Certainly, a lifetime of reading has offered me far more context than I had as a twelve year old, but I have regained that old wayfinder spirit. The reading I did in the intervening decades between my teens and my fifties often felt more purposeful but less fun. Of course I read for pleasure, but not as widely or as freely. I was an English teacher for twenty five of those years, so I often chose books in preparation for teaching, and I read with a teacher’s critical eye.
Since the advent of laptops and high-speed internet, I have spent far too many hours indulging my addiction to stories with what passes for news - so much clickbait and fear-mongering, and spitballing and pontificating, which has gotten worse now that the election is close and we’re all afraid of catastrophe. But those stories don’t give me what books do - deep empathy for characters whose worlds I inhabit for a time. Instead, modern, algorithm-curated news narrows my perspective and makes me fearful and angry, not emotions conducive to imagination or empathy.
I know that I’m a grownup, and I have to face the news. I also have to exercise my creaky body as well as my hungry brain, and I have to fulfill grown up responsibilities such as feeding the cats and washing the dirty clothes and writing essays every two weeks. (I am giggling at the simplicity of this list, which doesn’t feel particularly grown up at all.) But, having found my way back to feral reading, I’m not going to give it up again.
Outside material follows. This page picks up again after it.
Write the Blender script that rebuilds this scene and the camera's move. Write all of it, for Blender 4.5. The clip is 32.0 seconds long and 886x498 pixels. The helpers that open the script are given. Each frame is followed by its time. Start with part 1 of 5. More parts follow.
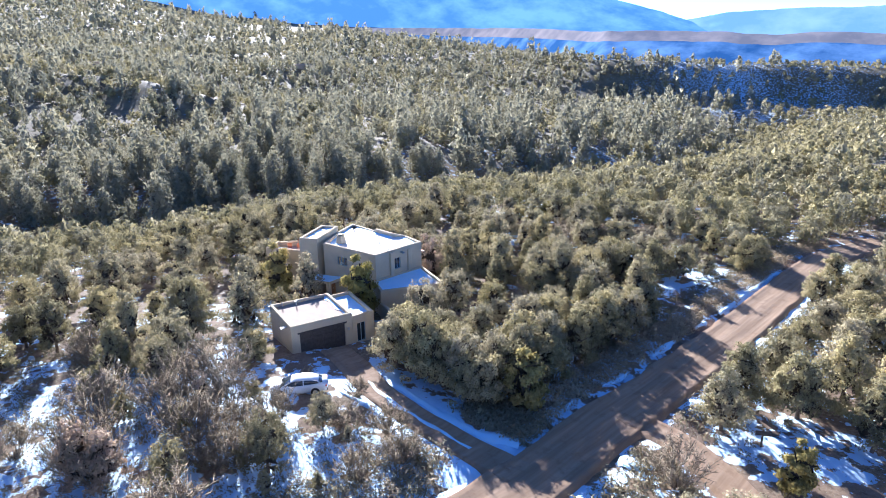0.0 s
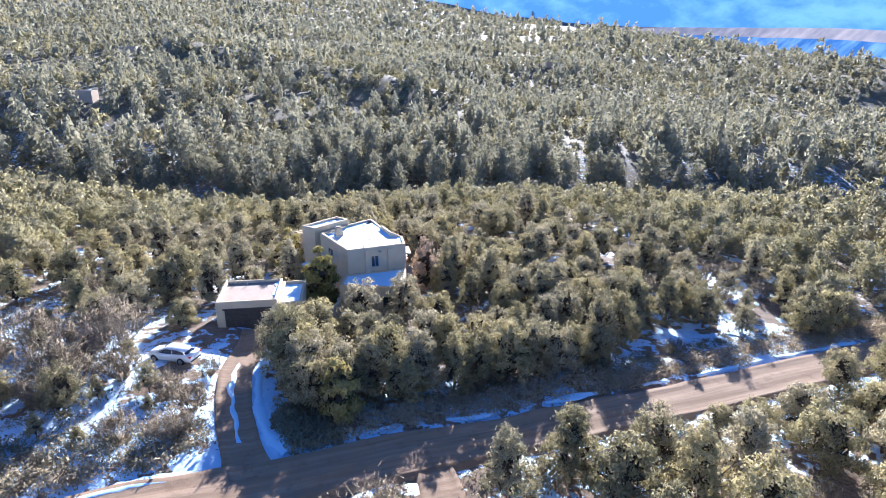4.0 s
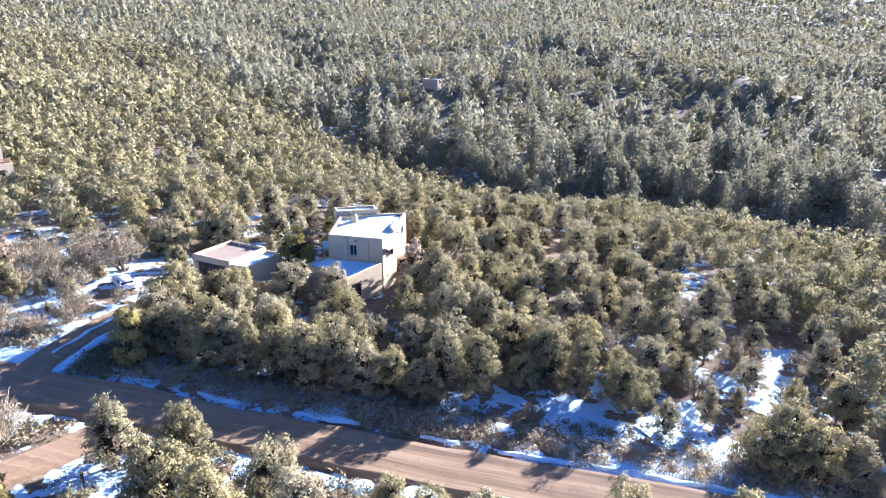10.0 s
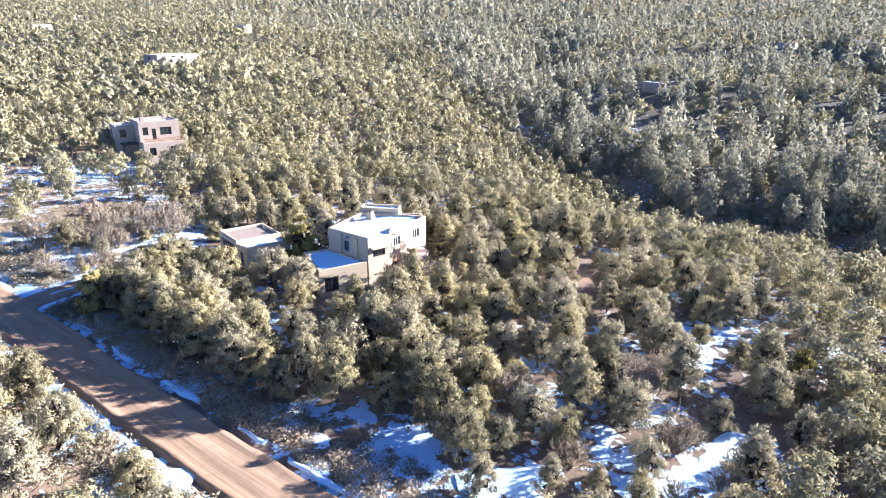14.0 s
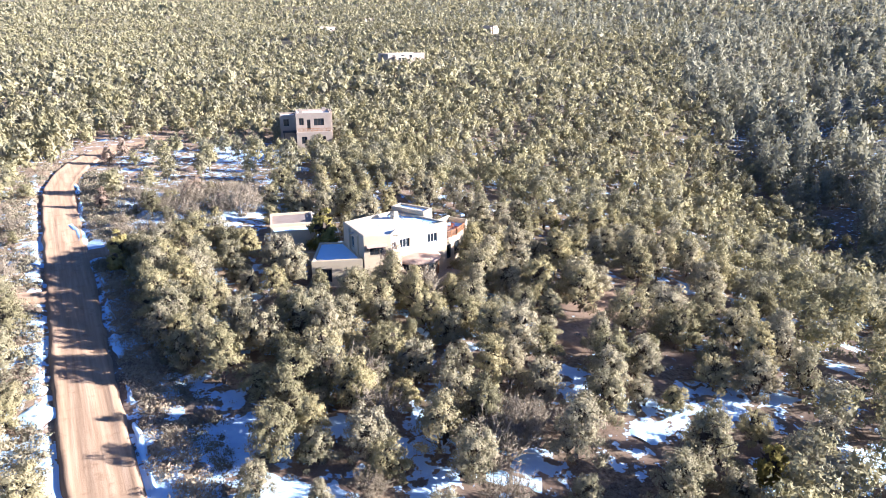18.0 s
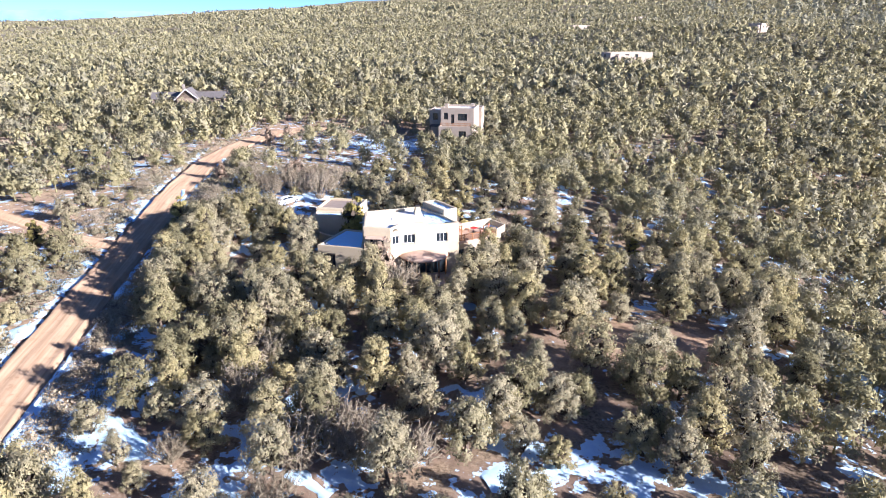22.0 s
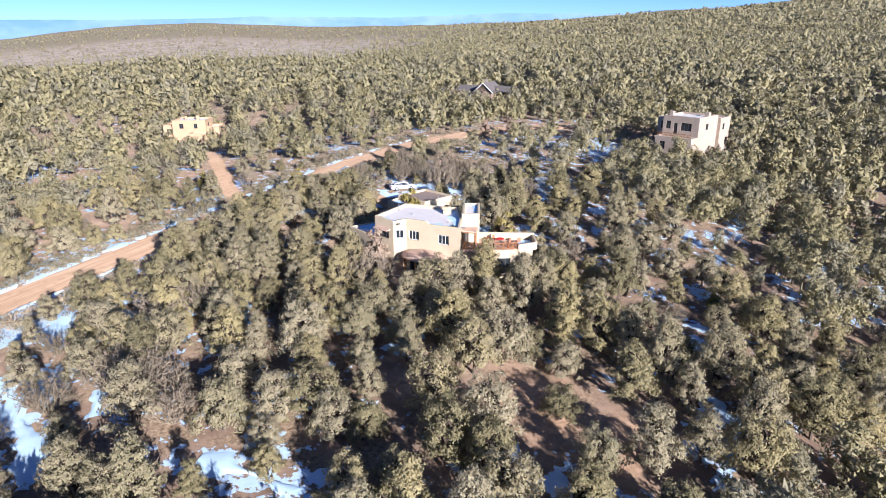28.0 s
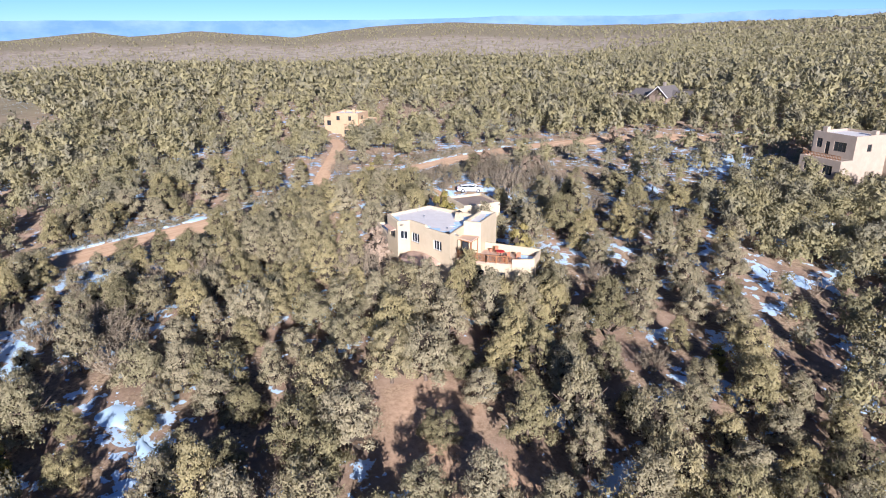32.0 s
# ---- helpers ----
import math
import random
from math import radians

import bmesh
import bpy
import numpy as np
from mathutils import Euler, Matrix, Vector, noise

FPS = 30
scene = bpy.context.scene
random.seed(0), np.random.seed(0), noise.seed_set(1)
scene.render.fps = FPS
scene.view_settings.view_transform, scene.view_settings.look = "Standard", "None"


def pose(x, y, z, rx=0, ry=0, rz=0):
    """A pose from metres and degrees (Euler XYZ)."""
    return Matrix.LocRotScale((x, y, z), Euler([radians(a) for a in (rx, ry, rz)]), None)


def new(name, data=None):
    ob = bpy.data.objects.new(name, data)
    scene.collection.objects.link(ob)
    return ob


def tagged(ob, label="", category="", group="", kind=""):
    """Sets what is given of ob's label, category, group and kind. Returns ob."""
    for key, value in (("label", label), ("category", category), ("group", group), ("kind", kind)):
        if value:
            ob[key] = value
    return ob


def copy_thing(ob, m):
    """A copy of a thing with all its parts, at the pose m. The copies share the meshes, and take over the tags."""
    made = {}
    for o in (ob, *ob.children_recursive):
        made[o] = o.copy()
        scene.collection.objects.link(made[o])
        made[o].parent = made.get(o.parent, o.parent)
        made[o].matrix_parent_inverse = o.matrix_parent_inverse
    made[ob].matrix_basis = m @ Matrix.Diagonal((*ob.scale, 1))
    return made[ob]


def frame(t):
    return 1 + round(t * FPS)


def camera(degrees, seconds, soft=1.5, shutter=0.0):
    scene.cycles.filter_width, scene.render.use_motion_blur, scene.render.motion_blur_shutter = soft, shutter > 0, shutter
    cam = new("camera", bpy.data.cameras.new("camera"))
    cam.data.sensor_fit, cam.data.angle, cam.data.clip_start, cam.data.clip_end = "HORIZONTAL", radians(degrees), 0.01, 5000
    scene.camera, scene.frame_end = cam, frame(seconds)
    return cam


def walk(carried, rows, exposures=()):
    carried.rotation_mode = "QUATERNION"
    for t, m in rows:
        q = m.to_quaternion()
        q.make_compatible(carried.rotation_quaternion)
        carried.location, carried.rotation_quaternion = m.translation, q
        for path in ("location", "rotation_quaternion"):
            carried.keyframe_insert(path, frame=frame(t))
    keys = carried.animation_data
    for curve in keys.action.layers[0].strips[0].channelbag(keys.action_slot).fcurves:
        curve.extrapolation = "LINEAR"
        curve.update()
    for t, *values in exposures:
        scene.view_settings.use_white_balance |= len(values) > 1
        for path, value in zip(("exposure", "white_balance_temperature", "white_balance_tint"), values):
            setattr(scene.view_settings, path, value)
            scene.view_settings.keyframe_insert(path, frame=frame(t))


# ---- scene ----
cam = camera(69.4, 32.0, 0.95)
METRES, TILT, LEAN, TURN = 270.0, -5.3, 1.5, 42.3
START = (60.0, -50.0, 32.0)
EXPOSURES = [(0.0, 2.44, 5120, 17), (6.0, 2.56, 5130, 18), (13.0, 2.58, 5200, 20), (19.0, 2.14, 5220, 20), (24.0, 1.66, 5230, 21), (32.0, 1.1, 5280, 21)]
ROWS = [
    (0.0, 0.0000, 0.0000, 0.0000, 0.42, -13.45, -0.99),
    (0.5, 0.0152, 0.0013, 0.0004, 3.32, -13.49, -1.27),
    (1.0, 0.0304, 0.0034, 0.0009, 6.22, -13.57, -1.56),
    (1.5, 0.0454, 0.0063, 0.0014, 9.11, -13.65, -1.83),
    (2.0, 0.0604, 0.0101, 0.0021, 12.03, -13.74, -2.08),
    (2.5, 0.0753, 0.0147, 0.0030, 14.93, -13.88, -2.34),
    (4.5, 0.1324, 0.0398, 0.0071, 26.71, -14.54, -3.43),
    (5.0, 0.1455, 0.0478, 0.0083, 29.59, -14.73, -3.66),
    (5.5, 0.1582, 0.0564, 0.0094, 32.48, -14.93, -3.88),
    (6.0, 0.1705, 0.0657, 0.0106, 35.41, -15.15, -4.09),
    (6.5, 0.1825, 0.0756, 0.0117, 38.34, -15.37, -4.26),
    (7.0, 0.1939, 0.0861, 0.0131, 41.24, -15.64, -4.48),
    (7.5, 0.2048, 0.0972, 0.0143, 44.17, -15.87, -4.65),
    (8.0, 0.2150, 0.1089, 0.0156, 47.11, -16.15, -4.83),
    (8.5, 0.2246, 0.1212, 0.0169, 50.06, -16.43, -4.98),
    (9.0, 0.2336, 0.1342, 0.0184, 53.04, -16.71, -5.07),
    (9.5, 0.2421, 0.1474, 0.0199, 55.99, -17.00, -5.18),
    (10.0, 0.2497, 0.1610, 0.0214, 58.93, -17.29, -5.31),
    (10.5, 0.2568, 0.1752, 0.0231, 61.89, -17.60, -5.37),
    (11.0, 0.2630, 0.1898, 0.0248, 64.83, -17.89, -5.41),
    (11.5, 0.2685, 0.2047, 0.0267, 67.79, -18.20, -5.49),
    (12.0, 0.2734, 0.2200, 0.0287, 70.78, -18.49, -5.53),
    (12.5, 0.2772, 0.2355, 0.0304, 73.77, -18.80, -5.55),
    (13.0, 0.2802, 0.2511, 0.0321, 76.73, -19.10, -5.56),
    (13.5, 0.2824, 0.2671, 0.0340, 79.70, -19.39, -5.56),
    (14.0, 0.2836, 0.2833, 0.0358, 82.73, -19.68, -5.52),
    (14.5, 0.2840, 0.2993, 0.0376, 85.71, -19.97, -5.46),
    (16.5, 0.2760, 0.3607, 0.0424, 97.48, -20.99, -4.91),
    (17.0, 0.2725, 0.3761, 0.0440, 100.43, -21.26, -4.79),
    (17.5, 0.2683, 0.3913, 0.0455, 103.40, -21.50, -4.67),
    (18.0, 0.2632, 0.4061, 0.0467, 106.37, -21.74, -4.55),
    (18.5, 0.2576, 0.4210, 0.0480, 109.35, -21.98, -4.36),
    (19.0, 0.2509, 0.4353, 0.0491, 112.32, -22.22, -4.19),
    (19.5, 0.2435, 0.4494, 0.0499, 115.31, -22.44, -4.01),
    (20.0, 0.2352, 0.4631, 0.0506, 118.27, -22.68, -3.80),
    (20.5, 0.2264, 0.4768, 0.0512, 121.27, -22.85, -3.58),
    (21.0, 0.2168, 0.4899, 0.0516, 124.29, -23.02, -3.35),
    (21.5, 0.2065, 0.5024, 0.0521, 127.31, -23.21, -3.11),
    (22.0, 0.1955, 0.5142, 0.0525, 130.33, -23.39, -2.91),
    (22.5, 0.1839, 0.5258, 0.0528, 133.36, -23.55, -2.64),
    (23.0, 0.1717, 0.5368, 0.0533, 136.37, -23.70, -2.38),
    (23.5, 0.1591, 0.5470, 0.0537, 139.37, -23.78, -2.11),
    (24.0, 0.1458, 0.5566, 0.0538, 142.42, -23.91, -1.85),
    (24.5, 0.1319, 0.5653, 0.0538, 145.44, -23.97, -1.56),
    (25.0, 0.1176, 0.5733, 0.0539, 148.47, -24.07, -1.27),
    (25.5, 0.1028, 0.5805, 0.0539, 151.49, -24.12, -0.98),
    (27.5, 0.0426, 0.6003, 0.0531, 163.31, -24.17, 0.11),
    (28.0, 0.0274, 0.6034, 0.0527, 166.22, -24.16, 0.36),
    (28.5, 0.0121, 0.6055, 0.0521, 169.13, -24.16, 0.62),
    (29.0, -0.0033, 0.6068, 0.0517, 172.05, -24.18, 0.87),
    (29.5, -0.0191, 0.6075, 0.0513, 174.96, -24.14, 1.16),
    (30.0, -0.0346, 0.6074, 0.0510, 177.87, -24.13, 1.42),
    (30.5, -0.0503, 0.6065, 0.0506, 180.77, -24.09, 1.71),
    (31.0, -0.0643, 0.6054, 0.0507, 183.39, -24.02, 1.96),
    (31.5, -0.0753, 0.6042, 0.0506, 185.46, -23.88, 2.16),
    (32.0, -0.0844, 0.6024, 0.0505, 187.16, -23.77, 2.31),
]
walk(cam, [(t, pose(*START, TILT, LEAN, TURN) @ pose(METRES * x, METRES * y, METRES * z, 90 + pitch, roll, yaw)) for t, x, y, z, yaw, pitch, roll in ROWS], EXPOSURES)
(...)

It feels too good. If I sometimes struggle to fall asleep on a July night, when the stars are bright and I can’t stop thinking about the story I’m reading, that’s a price I’m willing to pay.
" There is no Frigate like a good book to take us Lands Away" - Dickinson
I have made this exact same rediscovery during the same period and am once again in love with books! Such a delicious way to pass the hours. Thank you.